Muchas personas han creído, en efecto, que estábamos pasando la época más brillante de la historia, el momento en que el género humano en tanto que impulso progresivo ha llegado al cénit. Sin embargo… ha venido la catástrofe. Catástrofe que ha sido más trágica que todas las anteriores porque el progreso material ha podido aumentar su nocividad hasta el infinito. Nuestra época contará con las catástrofes más grandes, más dolorosas, más aparatosas del paso del linaje humano sobre la tierra. Y así, ante la realidad, algunos espíritus europeos o llamados europeos, no totalmente cretinizados, han debido reconocer la dificultad de compaginar el optimismo del progreso con la paz y la tranquilidad de los hombres. Y han hablado de una época de transición. Pero yo recuerdo que cuando a Chesterton le decían que estábamos pasando una época de transición, decía: «Sí, estoy conforme con que estamos pasando una época de transición, pero a mi entender esta época empezó en Adán y Eva». Otros, pasando sin solución de continuidad del blanco al negro, hablan ya de decadencia y dicen que se iniciará de un momento a otro y que se anunciará oportunamente su principio, como se anuncia, en el drama famoso, el principio de la guerra de los treinta años. Bueno.

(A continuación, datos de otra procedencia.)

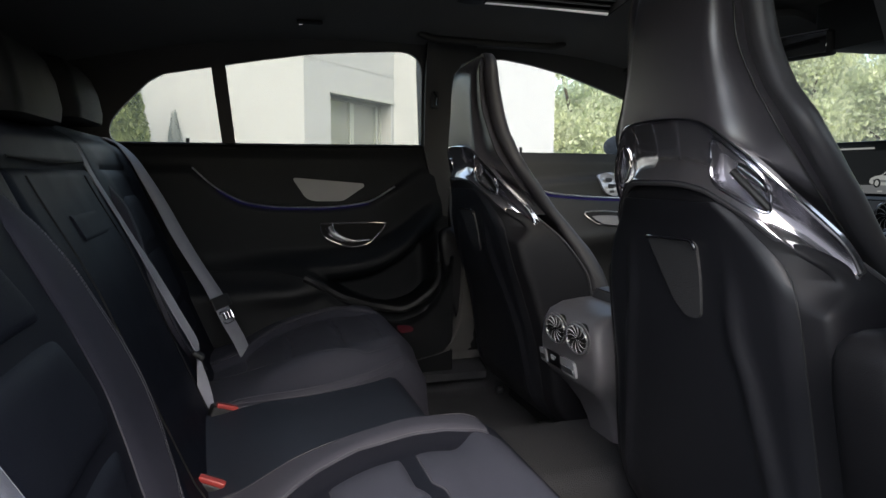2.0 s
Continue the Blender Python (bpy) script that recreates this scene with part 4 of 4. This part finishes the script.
# ---- air vents and centre console ----
def turbine_vent(parent, m, r):
    """A round vent: chrome ring, dark throat, curved blades round a hub, in the plane of m."""
    circle = [2 * math.pi * k / 40 for k in range(41)]
    v = part("air_vent", tube([m @ Vector((r * math.cos(a), r * math.sin(a), 0.003)) for a in circle], r * 0.10), VENT_RING, parent, "round chrome turbine air vent")
    part("throat", loft([[m @ Vector((q * math.cos(a), q * math.sin(a), z)) for a in circle[:-1]] for q, z in ((r * 0.96, 0.002), (r * 0.9, -0.016), (r * 0.3, -0.020))]), RUBBER, v)
    part("outer_ring", tube([m @ Vector((1.14 * r * math.cos(a), 1.14 * r * math.sin(a), -0.001)) for a in circle], r * 0.045, 6), GRILLE, v, "thin grey outer ring")
    for k in range(12):
        a0 = 2 * math.pi * k / 12
        bm = bmesh.new()
        rows = []
        for i in range(7):
            t = i / 6
            q, a = r * (0.12 + 0.80 * t), a0 + 0.40 * t * t
            w = r * (0.016 + 0.032 * t)
            e, n_ = Vector((math.cos(a), math.sin(a), 0)), Vector((-math.sin(a), math.cos(a), 0))
            rows.append([m @ (e * q + n_ * (w * c) + Vector((0, 0, -0.001 + 0.002 * t + d))) for c, d in ((1, 0.0035), (-1, -0.0015), (-1, -0.003), (1, 0.002))])
        part("blade", loft(rows), VENT_BLADE, v)
    part("hub", loft([[m @ Vector((q * math.cos(a), q * math.sin(a), z)) for a in circle[:-1:2]] for q, z in ((r * 0.12, -0.008), (r * 0.13, 0.0), (r * 0.09, 0.005), (r * 0.03, 0.006))]), PIANO, v)
    return v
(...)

Ha venido, pues, la catástrofe y en el momento en que se nos aseguraba que los corazones iban a latir al unísono. Ya veremos si podremos continuar yendo volando a Mataró, como decían nuestros abuelos. Y ahora la elucubración es de sentido contrario. Ahora hay que encerrarse en sí mismo, bastarse a sí mismo, partir de la idea de que todo lo que había sido tenido como bueno hasta ahora es dañino y al contrario: que todo lo que hasta entonces fue mal visto es excelente.

Hay razones, me parece, para quedar perplejo. El mundo de hoy es un mundo dominado por la perplejidad. Sin embargo, algo se ha ganado. Las ilusiones se han desvanecido. En muchos aspectos de la vida la eliminación de las ilusiones es saludable y positiva. Las ilusiones hay que reservarlas para aliñar las pasiones del amor y humanizar la ironía, para hablar con los amigos, para simplificar la vida.